Pourquoi faut-il être vigilant ? Car le schéma serait le suivant :
D’abord, un époux marié sous le régime de la séparation des biens (ou bien un époux marié sous le régime de la communauté) apporte ses titres à une société d’acquêts ou à la communauté. Puis les deux époux réalisent une donation de ces titres au profit de leurs enfants.
Le risque est que la communauté soit considérée pour les titres donnés comme un lieu de passage entre le patrimoine de l’époux initialement seul propriétaire et celui du ou des enfants donataires. On se gardera donc de réaliser ce type d’opération tant on aura du mal à justifier de l’existence de buts autres que fiscaux à l’opération.
Mais nous l’avons vu, cela sera rarement un problème compte tenu de l’existence de nombreux intérêts autres que fiscaux à réaliser un changement de régime matrimonial lorsque nous le faisons porter sur une base plus large que les seuls biens qui ont vocation à être donnés aux enfants.

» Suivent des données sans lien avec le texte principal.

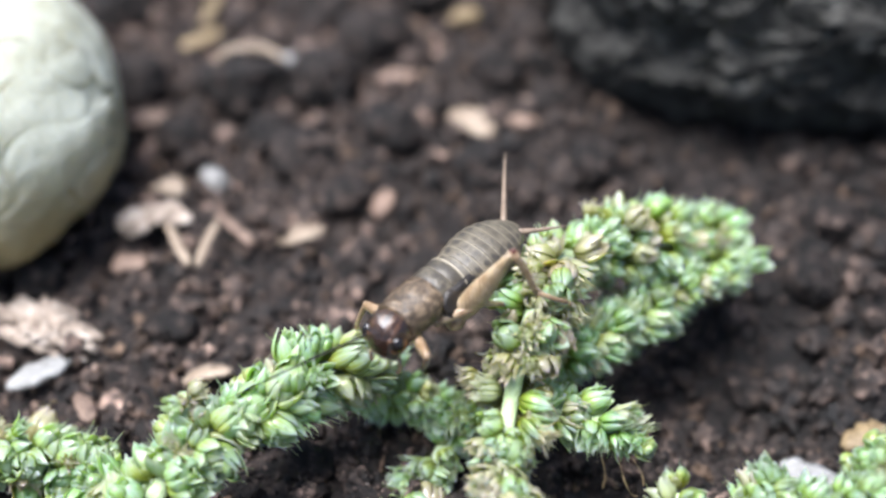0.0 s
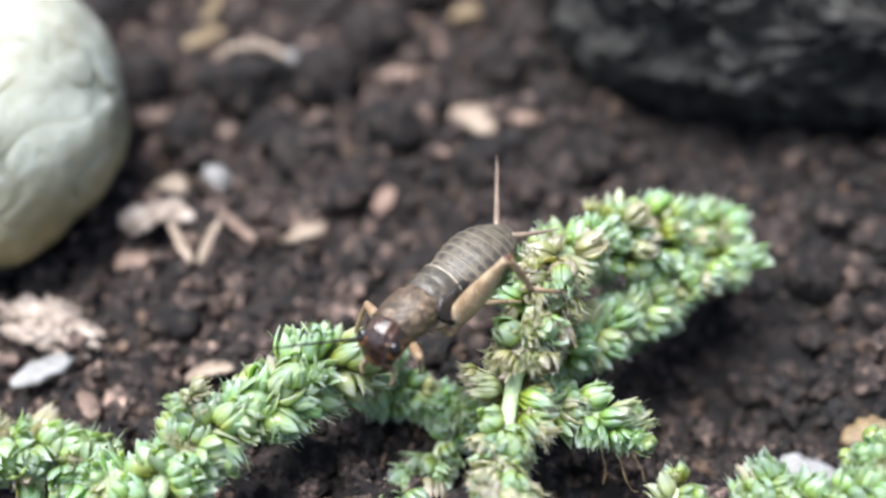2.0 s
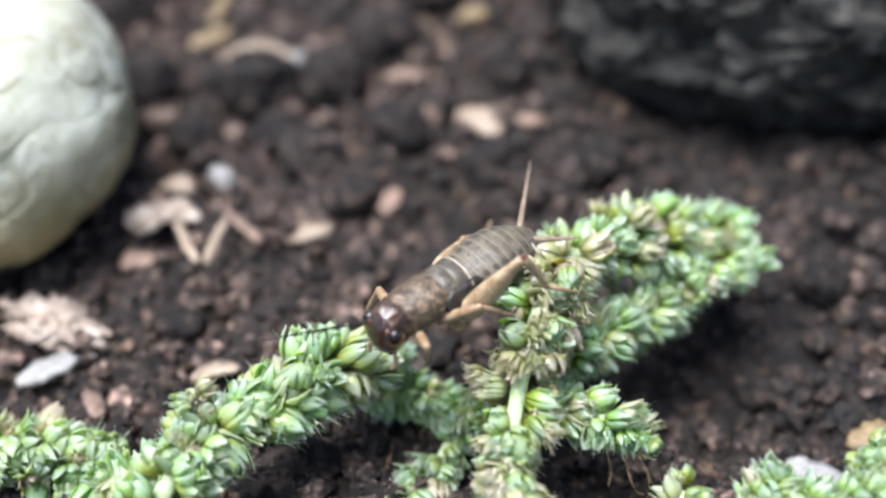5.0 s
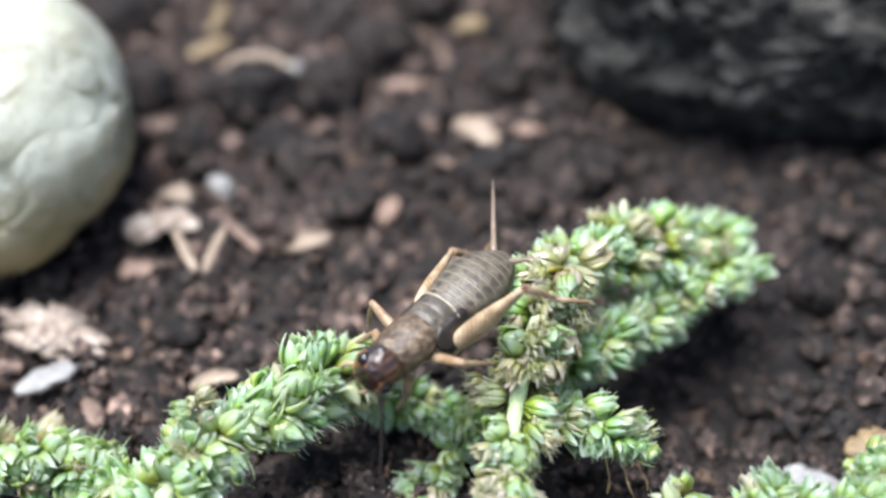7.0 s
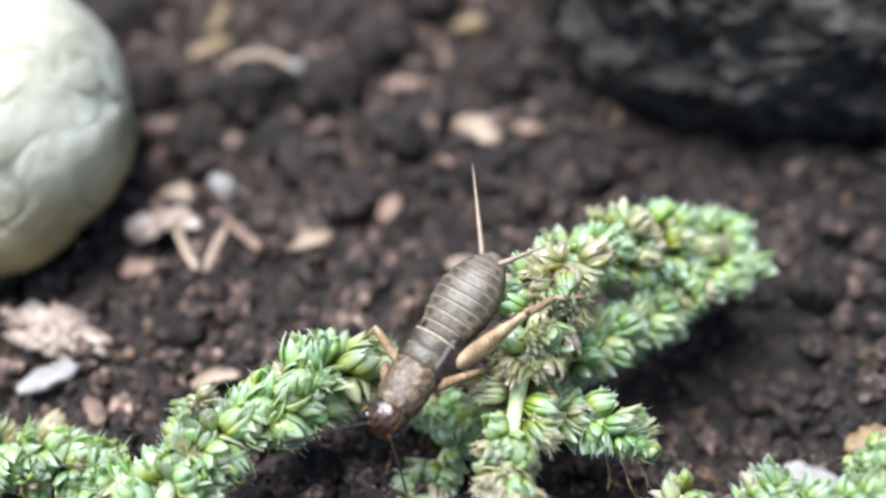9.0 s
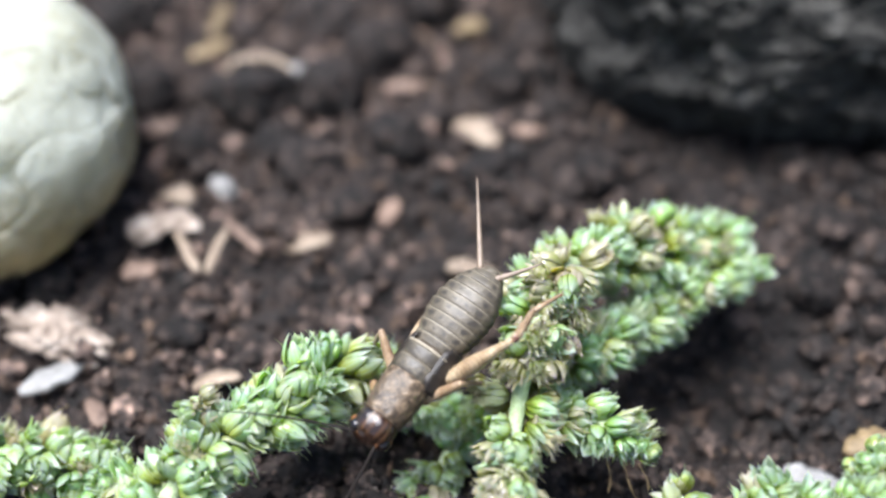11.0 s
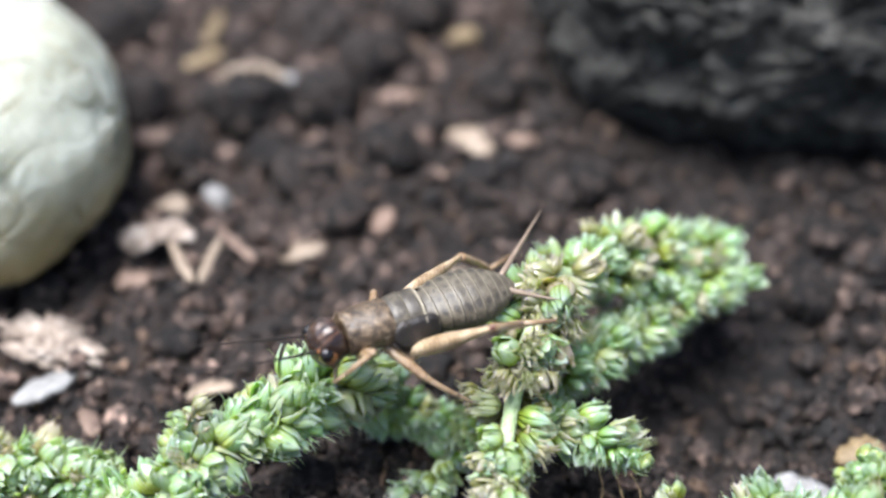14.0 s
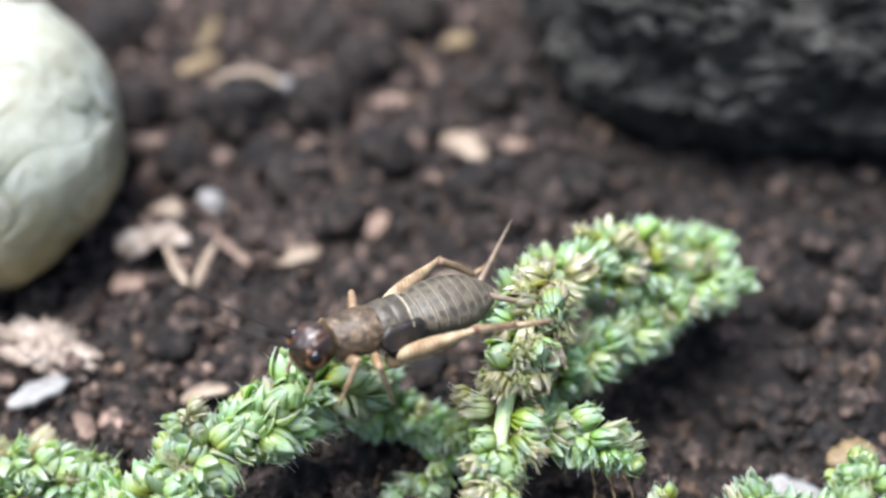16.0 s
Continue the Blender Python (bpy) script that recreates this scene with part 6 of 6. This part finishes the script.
    walk(FEELER_LEFT, [
        (0.0, pose(-0.00058, 0.00120, 0.00066, 54.4, 12.8, 49.3)),
        (0.5, pose(-0.00058, 0.00120, 0.00066, 58.5, 13.2, 51.4)),
        (1.0, pose(-0.00058, 0.00120, 0.00066, 49.7, 10.6, 38.7)),
        (1.5, pose(-0.00058, 0.00120, 0.00066, 43.8, 8.5, 29.9)),
        (2.0, pose(-0.00058, 0.00120, 0.00066, 45.7, 7.8, 27.2)),
        (2.5, pose(-0.00058, 0.00120, 0.00066, 24.9, 5.8, 19.8)),
        (3.0, pose(-0.00058, 0.00120, 0.00066, 33.1, 7.9, 27.5)),
        (3.5, pose(-0.00058, 0.00120, 0.00066, 41.2, 11.4, 42.3)),
        (4.0, pose(-0.00058, 0.00120, 0.00066, 47.9, 12.7, 48.6)),
        (4.2, pose(-0.00058, 0.00120, 0.00066, 49.2, 13.1, 50.8)),
        (6.3, pose(-0.00058, 0.00120, 0.00066, 42.8, 16.0, 51.1)),
        (6.5, pose(-0.00058, 0.00120, 0.00066, 40.1, 19.8, 44.0)),
        (6.7, pose(-0.00058, 0.00120, 0.00066, 40.6, 28.4, 51.9)),
        (7.0, pose(-0.00058, 0.00120, 0.00066, 0.9, 37.5, 47.8)),
        (7.5, pose(-0.00058, 0.00120, 0.00066, 20.2, 22.8, 58.3)),
        (8.0, pose(-0.00058, 0.00120, 0.00066, 11.5, 22.3, 55.6)),
        (8.5, pose(-0.00058, 0.00120, 0.00066, 9.9, 25.8, 53.1)),
        (9.0, pose(-0.00058, 0.00120, 0.00066, 9.8, 27.6, 50.7)),
        (9.2, pose(-0.00058, 0.00120, 0.00066, 11.3, 27.5, 50.4)),
        (11.3, pose(-0.00058, 0.00120, 0.00066, 9.8, 22.6, -3.8)),
        (11.5, pose(-0.00058, 0.00120, 0.00066, 1.9, 21.4, -11.5)),
        (12.0, pose(-0.00058, 0.00120, 0.00066, -2.1, 20.3, -19.6)),
        (12.5, pose(-0.00058, 0.00120, 0.00066, -5.8, 23.9, -17.0)),
        (13.0, pose(-0.00058, 0.00120, 0.00066, -9.0, 17.3, -25.1)),
        (13.2, pose(-0.00058, 0.00120, 0.00066, -7.5, 2.3, -38.4)),
        (13.4, pose(-0.00058, 0.00120, 0.00066, -9.0, -0.1, -31.2)),
        (13.6, pose(-0.00058, 0.00120, 0.00066, -11.7, -2.4, -24.0)),
        (14.0, pose(-0.00058, 0.00120, 0.00066, 6.6, -9.2, -32.9)),
        (14.5, pose(-0.00058, 0.00120, 0.00066, 6.9, -12.1, -45.7)),
        (15.0, pose(-0.00058, 0.00120, 0.00066, 9.6, -13.5, -53.1)),
        (15.5, pose(-0.00058, 0.00120, 0.00066, 9.2, -13.9, -55.7)),
        (16.0, pose(-0.00058, 0.00120, 0.00066, 9.9, -14.4, -59.2)),
    ])
    walk(FEELER_RIGHT, [
        (0.0, pose(0.00058, 0.00120, 0.00066, -5.4, -17.1, -33.8)),
        (0.5, pose(0.00058, 0.00120, 0.00066, -0.8, -19.3, -44.7)),
        (1.0, pose(0.00058, 0.00120, 0.00066, 1.2, -16.7, -54.8)),
        (1.5, pose(0.00058, 0.00120, 0.00066, -1.4, -15.5, -53.2)),
        (2.0, pose(0.00058, 0.00120, 0.00066, -4.0, -16.6, -55.7)),
        (2.5, pose(0.00058, 0.00120, 0.00066, -11.9, -12.9, -49.3)),
        (3.0, pose(0.00058, 0.00120, 0.00066, -12.6, -12.0, -41.1)),
        (3.5, pose(0.00058, 0.00120, 0.00066, -8.2, -12.5, -37.6)),
        (4.0, pose(0.00058, 0.00120, 0.00066, -3.3, -13.4, -38.1)),
        (4.2, pose(0.00058, 0.00120, 0.00066, -2.0, -13.2, -37.9)),
        (6.3, pose(0.00058, 0.00120, 0.00066, 0.4, -7.0, -38.2)),
        (6.5, pose(0.00058, 0.00120, 0.00066, 0.3, -3.9, -43.2)),
        (6.7, pose(0.00058, 0.00120, 0.00066, -3.0, 2.9, -45.0)),
        (7.0, pose(0.00058, 0.00120, 0.00066, -12.6, 32.4, -5.7)),
        (7.5, pose(0.00058, 0.00120, 0.00066, 22.4, 26.9, 23.8)),
        (8.0, pose(0.00058, 0.00120, 0.00066, 12.7, 24.3, 25.0)),
        (8.5, pose(0.00058, 0.00120, 0.00066, 7.3, 17.0, -15.0)),
        (9.0, pose(0.00058, 0.00120, 0.00066, 4.7, 5.5, -39.1)),
        (9.2, pose(0.00058, 0.00120, 0.00066, 5.7, 2.4, -45.1)),
        (11.3, pose(0.00058, 0.00120, 0.00066, 1.2, -5.4, -61.2)),
        (11.5, pose(0.00058, 0.00120, 0.00066, -4.1, -5.1, -61.1)),
        (12.0, pose(0.00058, 0.00120, 0.00066, -6.9, -4.8, -60.5)),
        (12.5, pose(0.00058, 0.00120, 0.00066, -9.4, 0.1, -53.4)),
        (13.0, pose(0.00058, 0.00120, 0.00066, -9.6, -4.3, -56.2)),
        (13.2, pose(0.00058, 0.00120, 0.00066, -3.8, -11.6, -63.1)),
        (13.4, pose(0.00058, 0.00120, 0.00066, 0.7, -8.9, -54.6)),
        (13.6, pose(0.00058, 0.00120, 0.00066, -0.2, -8.4, -44.4)),
        (14.0, pose(0.00058, 0.00120, 0.00066, 6.5, -9.3, -32.9)),
        (14.5, pose(0.00058, 0.00120, 0.00066, 8.1, -12.4, -47.3)),
        (15.0, pose(0.00058, 0.00120, 0.00066, 11.1, -13.7, -54.3)),
        (15.5, pose(0.00058, 0.00120, 0.00066, 10.6, -14.2, -57.2)),
        (16.0, pose(0.00058, 0.00120, 0.00066, 11.5, -14.7, -60.9)),
    ])


motions()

Finissons en précisant que la loi de programmation 2018-2022 et de réforme pour la Justice a facilité la procédure de changement de régime matrimonial. Les époux peuvent désormais le modifier sans attendre un délai minimal de deux ans entre chaque changement.
Le législateur a souhaité permettre aux époux de pouvoir adapter rapidement leur régime matrimonial à l’évolution de leur situation professionnelle ou personnelle : protection de la famille en cas de création ou de reprise d’entreprise, préparer sans délai une succession…Par ailleurs, il ne sera plus nécessaire de passer systématiquement devant le juge pour homologuer le changement en présence d’enfants mineurs.
La procédure est allégée et son coût réduit du fait de l’absence de l’intervention d’un avocat. C’est au notaire que reviendra la mission de s’assurer que le changement de régime matrimonial est réalisé dans l’intérêt des enfants mineurs. La procédure d’information est quant à elle maintenue envers les créanciers et enfants majeurs, et leur ouvre un délai d’opposition de trois mois susceptibles de renvoyer vers le juge. Mais une telle opération reste rare (cas notamment des familles recomposées dans lesquelles le temps de l’explication et de la discussion n’a pas été pris).